» Exercise goal
Pick out every line in the data below that holds "part".

» Input
— Start —
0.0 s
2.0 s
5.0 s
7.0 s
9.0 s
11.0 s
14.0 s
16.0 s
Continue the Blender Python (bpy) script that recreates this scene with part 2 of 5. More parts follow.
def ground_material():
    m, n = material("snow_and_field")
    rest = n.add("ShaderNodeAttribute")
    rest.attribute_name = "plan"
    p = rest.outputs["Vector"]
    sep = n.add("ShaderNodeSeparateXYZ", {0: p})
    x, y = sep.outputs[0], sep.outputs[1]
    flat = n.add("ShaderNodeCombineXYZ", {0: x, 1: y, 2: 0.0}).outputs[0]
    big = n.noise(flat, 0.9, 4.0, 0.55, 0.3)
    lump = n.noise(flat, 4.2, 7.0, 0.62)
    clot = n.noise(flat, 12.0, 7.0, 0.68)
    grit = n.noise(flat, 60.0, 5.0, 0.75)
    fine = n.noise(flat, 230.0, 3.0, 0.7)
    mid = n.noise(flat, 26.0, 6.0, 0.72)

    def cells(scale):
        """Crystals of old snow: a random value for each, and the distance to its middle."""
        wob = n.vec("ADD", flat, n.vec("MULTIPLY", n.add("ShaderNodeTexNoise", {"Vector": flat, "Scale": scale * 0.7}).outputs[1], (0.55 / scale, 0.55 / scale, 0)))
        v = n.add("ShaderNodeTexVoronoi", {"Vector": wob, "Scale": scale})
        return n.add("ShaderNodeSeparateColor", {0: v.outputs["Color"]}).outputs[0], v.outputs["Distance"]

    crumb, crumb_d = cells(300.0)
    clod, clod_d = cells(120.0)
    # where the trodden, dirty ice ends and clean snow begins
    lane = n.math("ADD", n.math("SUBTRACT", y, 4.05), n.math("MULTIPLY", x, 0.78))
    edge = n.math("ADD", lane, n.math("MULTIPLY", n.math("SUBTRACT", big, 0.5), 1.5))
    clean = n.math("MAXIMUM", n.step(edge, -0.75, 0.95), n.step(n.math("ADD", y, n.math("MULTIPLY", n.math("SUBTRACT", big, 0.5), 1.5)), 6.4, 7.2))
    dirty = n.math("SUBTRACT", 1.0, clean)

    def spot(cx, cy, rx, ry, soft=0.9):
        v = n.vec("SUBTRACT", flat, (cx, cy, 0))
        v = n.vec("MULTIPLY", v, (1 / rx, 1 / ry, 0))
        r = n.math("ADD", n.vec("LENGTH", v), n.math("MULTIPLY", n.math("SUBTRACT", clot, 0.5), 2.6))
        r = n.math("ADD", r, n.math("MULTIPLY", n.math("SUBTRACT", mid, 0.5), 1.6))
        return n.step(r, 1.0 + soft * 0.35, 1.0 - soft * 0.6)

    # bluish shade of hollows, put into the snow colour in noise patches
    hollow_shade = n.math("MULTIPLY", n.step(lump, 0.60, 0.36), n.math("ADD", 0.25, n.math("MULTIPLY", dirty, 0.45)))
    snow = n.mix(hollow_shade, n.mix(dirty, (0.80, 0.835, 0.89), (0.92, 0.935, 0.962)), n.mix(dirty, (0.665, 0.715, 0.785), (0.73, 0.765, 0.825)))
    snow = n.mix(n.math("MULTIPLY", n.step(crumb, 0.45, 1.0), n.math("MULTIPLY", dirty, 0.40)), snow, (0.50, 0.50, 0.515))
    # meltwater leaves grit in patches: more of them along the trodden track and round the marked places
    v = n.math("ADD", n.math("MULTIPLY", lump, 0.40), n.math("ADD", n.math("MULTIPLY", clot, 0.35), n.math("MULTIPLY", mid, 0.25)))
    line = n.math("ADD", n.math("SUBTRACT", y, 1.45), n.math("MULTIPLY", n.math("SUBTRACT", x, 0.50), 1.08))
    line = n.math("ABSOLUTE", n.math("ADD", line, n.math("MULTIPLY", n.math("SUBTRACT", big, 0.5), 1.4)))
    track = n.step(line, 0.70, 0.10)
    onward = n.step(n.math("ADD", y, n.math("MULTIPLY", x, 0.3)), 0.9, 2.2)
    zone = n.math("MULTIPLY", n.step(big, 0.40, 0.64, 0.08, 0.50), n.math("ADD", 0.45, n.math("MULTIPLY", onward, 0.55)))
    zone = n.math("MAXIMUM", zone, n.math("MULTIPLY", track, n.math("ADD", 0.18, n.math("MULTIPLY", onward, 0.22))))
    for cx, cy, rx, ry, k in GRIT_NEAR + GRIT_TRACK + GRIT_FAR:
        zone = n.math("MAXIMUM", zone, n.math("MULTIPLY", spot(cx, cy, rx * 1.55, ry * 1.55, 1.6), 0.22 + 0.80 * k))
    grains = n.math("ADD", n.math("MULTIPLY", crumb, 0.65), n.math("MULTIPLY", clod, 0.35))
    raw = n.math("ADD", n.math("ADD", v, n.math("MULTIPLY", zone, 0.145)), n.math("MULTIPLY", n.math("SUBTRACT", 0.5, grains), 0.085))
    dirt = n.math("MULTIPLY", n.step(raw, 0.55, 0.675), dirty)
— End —
— Start —
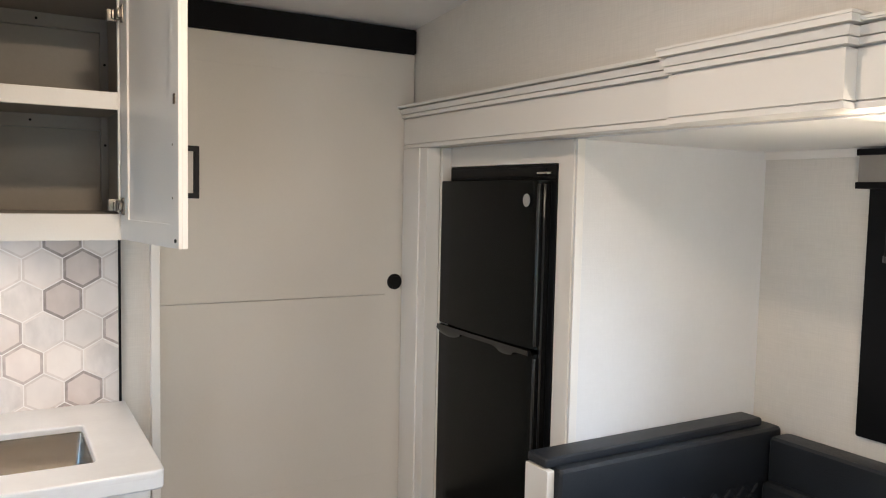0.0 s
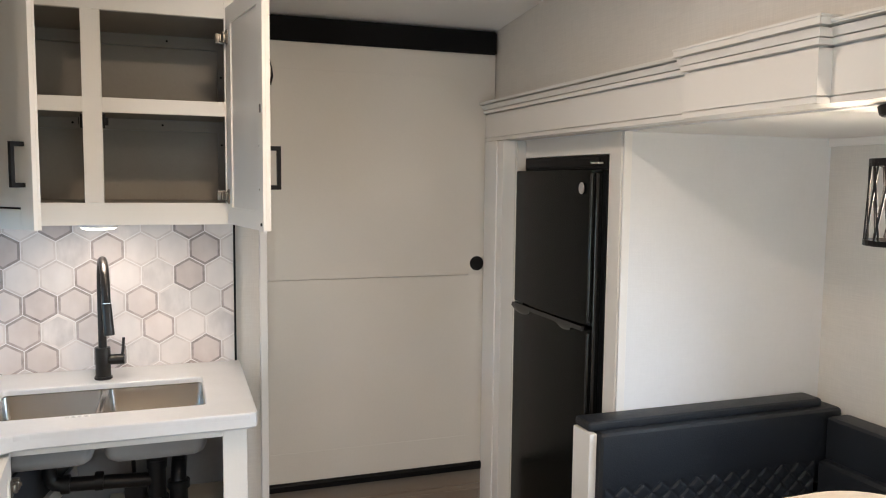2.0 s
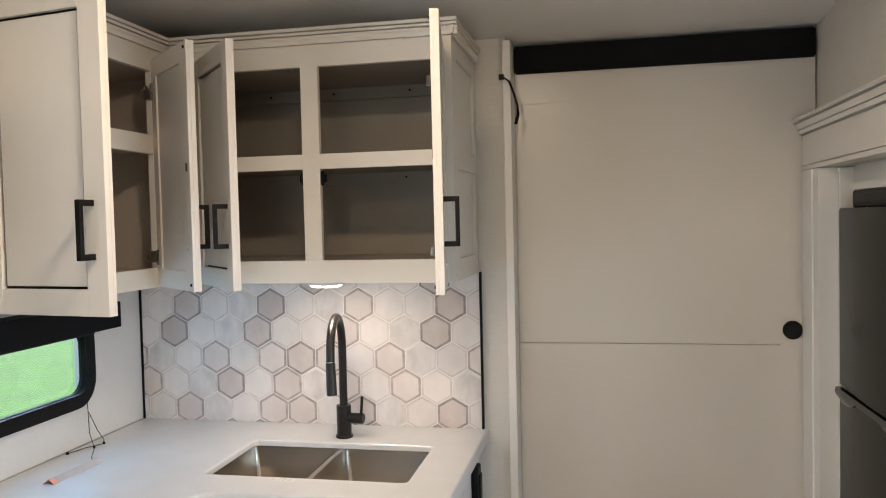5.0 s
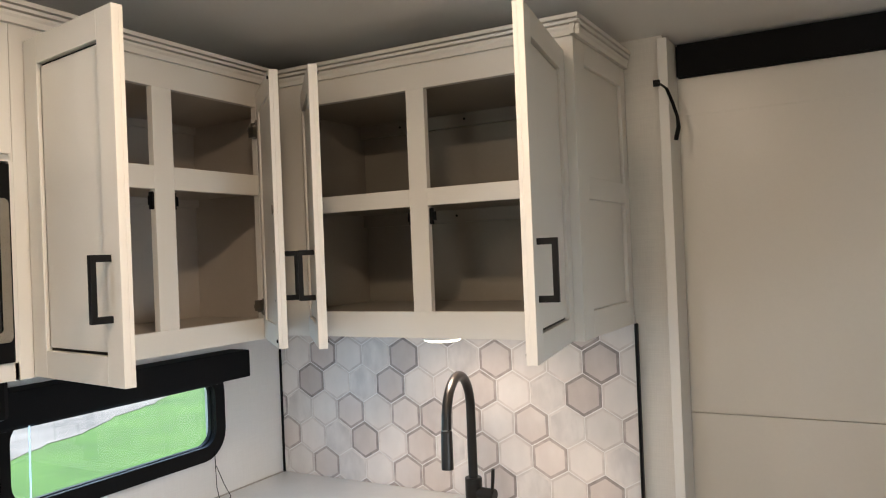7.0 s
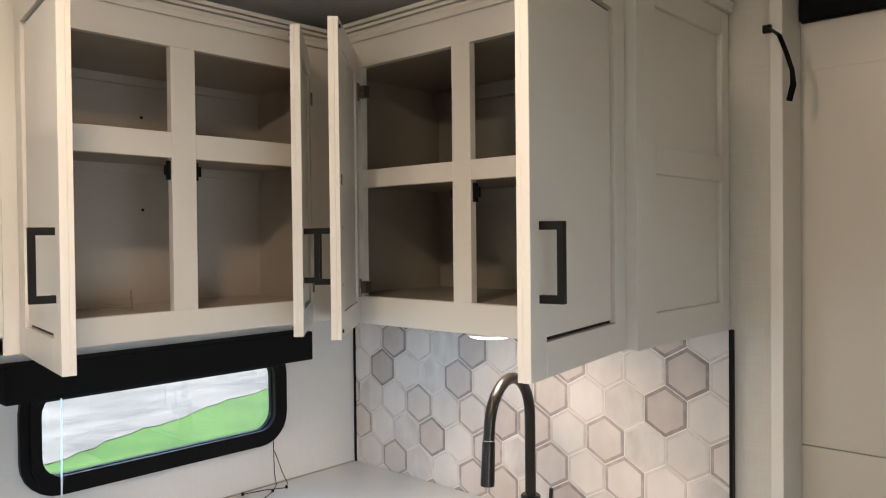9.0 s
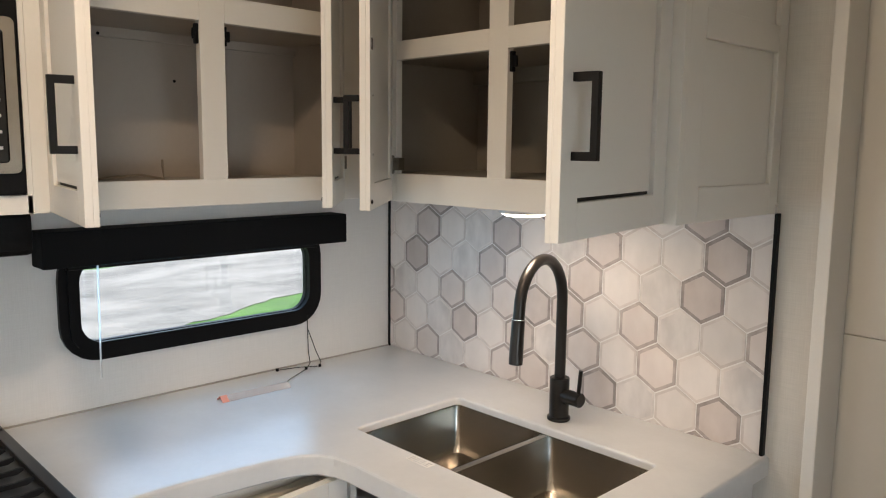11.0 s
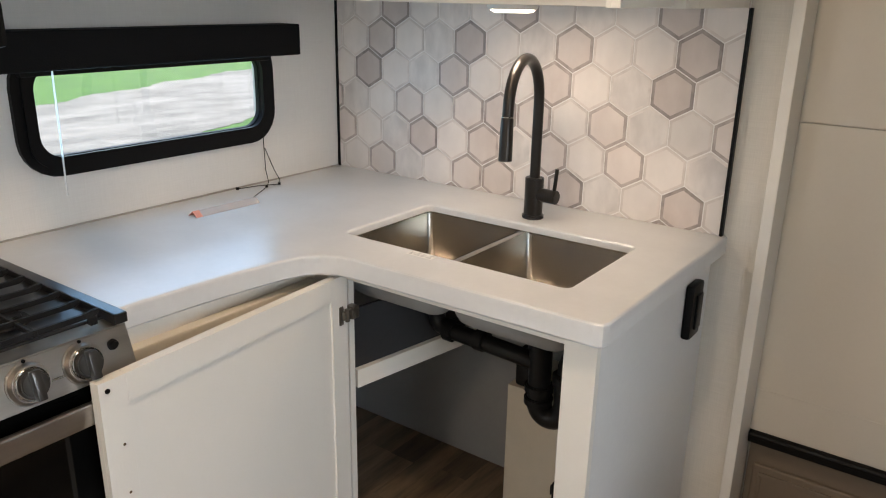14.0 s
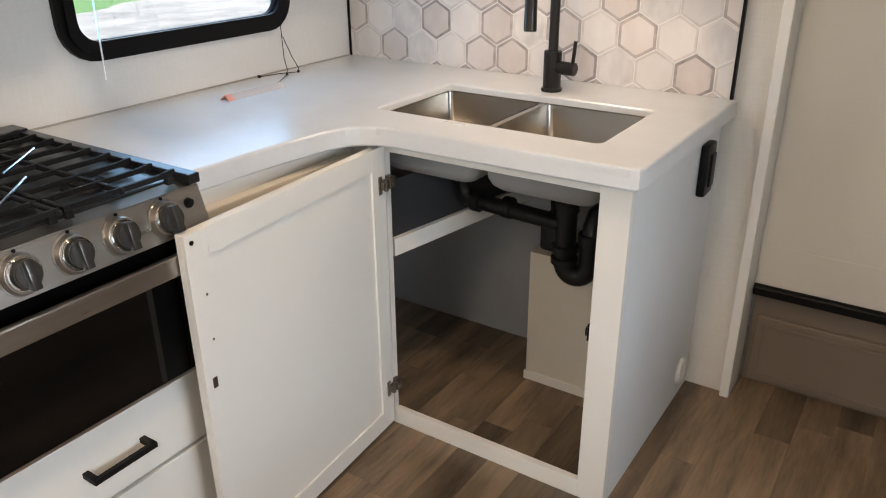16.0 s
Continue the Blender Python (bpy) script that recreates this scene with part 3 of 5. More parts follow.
— End —
» Answer
Continue the Blender Python (bpy) script that recreates this scene with part 2 of 5. More parts follow.
Continue the Blender Python (bpy) script that recreates this scene with part 3 of 5. More parts follow.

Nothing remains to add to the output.